• Directions
Each line below should be quoted exactly, please.

=== Raw data ===

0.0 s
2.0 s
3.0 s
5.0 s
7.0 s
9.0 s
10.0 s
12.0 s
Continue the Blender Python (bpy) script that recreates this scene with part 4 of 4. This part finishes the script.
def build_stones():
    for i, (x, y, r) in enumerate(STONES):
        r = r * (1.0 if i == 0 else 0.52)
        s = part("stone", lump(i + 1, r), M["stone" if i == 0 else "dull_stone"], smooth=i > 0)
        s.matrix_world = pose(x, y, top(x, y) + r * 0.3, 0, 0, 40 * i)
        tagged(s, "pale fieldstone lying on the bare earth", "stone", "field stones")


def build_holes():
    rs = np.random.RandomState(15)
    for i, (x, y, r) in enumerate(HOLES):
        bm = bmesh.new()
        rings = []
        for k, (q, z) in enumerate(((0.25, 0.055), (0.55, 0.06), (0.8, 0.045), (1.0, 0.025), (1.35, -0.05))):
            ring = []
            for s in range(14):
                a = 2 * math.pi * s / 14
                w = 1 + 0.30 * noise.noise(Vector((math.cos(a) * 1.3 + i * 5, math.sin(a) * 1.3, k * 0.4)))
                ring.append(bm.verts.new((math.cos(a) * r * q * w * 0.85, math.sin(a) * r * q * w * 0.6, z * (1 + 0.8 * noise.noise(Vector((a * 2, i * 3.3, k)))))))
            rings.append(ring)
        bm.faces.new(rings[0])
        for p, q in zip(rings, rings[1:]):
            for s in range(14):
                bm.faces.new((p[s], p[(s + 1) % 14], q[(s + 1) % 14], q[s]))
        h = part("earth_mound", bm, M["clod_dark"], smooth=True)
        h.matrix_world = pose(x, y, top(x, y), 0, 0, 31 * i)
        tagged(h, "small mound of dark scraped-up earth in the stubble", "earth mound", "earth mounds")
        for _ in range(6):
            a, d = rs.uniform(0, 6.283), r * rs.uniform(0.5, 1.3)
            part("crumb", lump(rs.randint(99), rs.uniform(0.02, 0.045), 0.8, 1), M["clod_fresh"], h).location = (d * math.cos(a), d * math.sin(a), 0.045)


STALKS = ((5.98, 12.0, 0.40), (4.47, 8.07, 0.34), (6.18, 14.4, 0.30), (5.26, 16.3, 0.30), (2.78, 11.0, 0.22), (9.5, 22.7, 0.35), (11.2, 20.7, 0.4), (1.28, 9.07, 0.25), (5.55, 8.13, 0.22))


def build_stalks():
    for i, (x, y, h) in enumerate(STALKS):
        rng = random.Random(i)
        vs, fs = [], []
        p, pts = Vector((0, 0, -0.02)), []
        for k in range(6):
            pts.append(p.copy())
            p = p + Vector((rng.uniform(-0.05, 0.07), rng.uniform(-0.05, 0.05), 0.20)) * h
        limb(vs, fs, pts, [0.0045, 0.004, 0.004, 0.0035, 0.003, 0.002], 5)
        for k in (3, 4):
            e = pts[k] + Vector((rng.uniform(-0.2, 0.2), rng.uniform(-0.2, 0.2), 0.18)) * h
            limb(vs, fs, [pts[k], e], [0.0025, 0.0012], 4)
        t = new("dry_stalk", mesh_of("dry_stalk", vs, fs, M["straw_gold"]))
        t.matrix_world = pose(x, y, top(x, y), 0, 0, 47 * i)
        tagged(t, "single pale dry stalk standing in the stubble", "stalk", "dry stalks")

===

• Exercise output
0.0 s
2.0 s
3.0 s
5.0 s
7.0 s
9.0 s
10.0 s
12.0 s
Continue the Blender Python (bpy) script that recreates this scene with part 4 of 4. This part finishes the script.
def build_stones():
    for i, (x, y, r) in enumerate(STONES):
        r = r * (1.0 if i == 0 else 0.52)
        s = part("stone", lump(i + 1, r), M["stone" if i == 0 else "dull_stone"], smooth=i > 0)
        s.matrix_world = pose(x, y, top(x, y) + r * 0.3, 0, 0, 40 * i)
        tagged(s, "pale fieldstone lying on the bare earth", "stone", "field stones")


def build_holes():
    rs = np.random.RandomState(15)
    for i, (x, y, r) in enumerate(HOLES):
        bm = bmesh.new()
        rings = []
        for k, (q, z) in enumerate(((0.25, 0.055), (0.55, 0.06), (0.8, 0.045), (1.0, 0.025), (1.35, -0.05))):
            ring = []
            for s in range(14):
                a = 2 * math.pi * s / 14
                w = 1 + 0.30 * noise.noise(Vector((math.cos(a) * 1.3 + i * 5, math.sin(a) * 1.3, k * 0.4)))
                ring.append(bm.verts.new((math.cos(a) * r * q * w * 0.85, math.sin(a) * r * q * w * 0.6, z * (1 + 0.8 * noise.noise(Vector((a * 2, i * 3.3, k)))))))
            rings.append(ring)
        bm.faces.new(rings[0])
        for p, q in zip(rings, rings[1:]):
            for s in range(14):
                bm.faces.new((p[s], p[(s + 1) % 14], q[(s + 1) % 14], q[s]))
        h = part("earth_mound", bm, M["clod_dark"], smooth=True)
        h.matrix_world = pose(x, y, top(x, y), 0, 0, 31 * i)
        tagged(h, "small mound of dark scraped-up earth in the stubble", "earth mound", "earth mounds")
        for _ in range(6):
            a, d = rs.uniform(0, 6.283), r * rs.uniform(0.5, 1.3)
            part("crumb", lump(rs.randint(99), rs.uniform(0.02, 0.045), 0.8, 1), M["clod_fresh"], h).location = (d * math.cos(a), d * math.sin(a), 0.045)


STALKS = ((5.98, 12.0, 0.40), (4.47, 8.07, 0.34), (6.18, 14.4, 0.30), (5.26, 16.3, 0.30), (2.78, 11.0, 0.22), (9.5, 22.7, 0.35), (11.2, 20.7, 0.4), (1.28, 9.07, 0.25), (5.55, 8.13, 0.22))


def build_stalks():
    for i, (x, y, h) in enumerate(STALKS):
        rng = random.Random(i)
        vs, fs = [], []
        p, pts = Vector((0, 0, -0.02)), []
        for k in range(6):
            pts.append(p.copy())
            p = p + Vector((rng.uniform(-0.05, 0.07), rng.uniform(-0.05, 0.05), 0.20)) * h
        limb(vs, fs, pts, [0.0045, 0.004, 0.004, 0.0035, 0.003, 0.002], 5)
        for k in (3, 4):
            e = pts[k] + Vector((rng.uniform(-0.2, 0.2), rng.uniform(-0.2, 0.2), 0.18)) * h
            limb(vs, fs, [pts[k], e], [0.0025, 0.0012], 4)
        t = new("dry_stalk", mesh_of("dry_stalk", vs, fs, M["straw_gold"]))
        t.matrix_world = pose(x, y, top(x, y), 0, 0, 47 * i)
        tagged(t, "single pale dry stalk standing in the stubble", "stalk", "dry stalks")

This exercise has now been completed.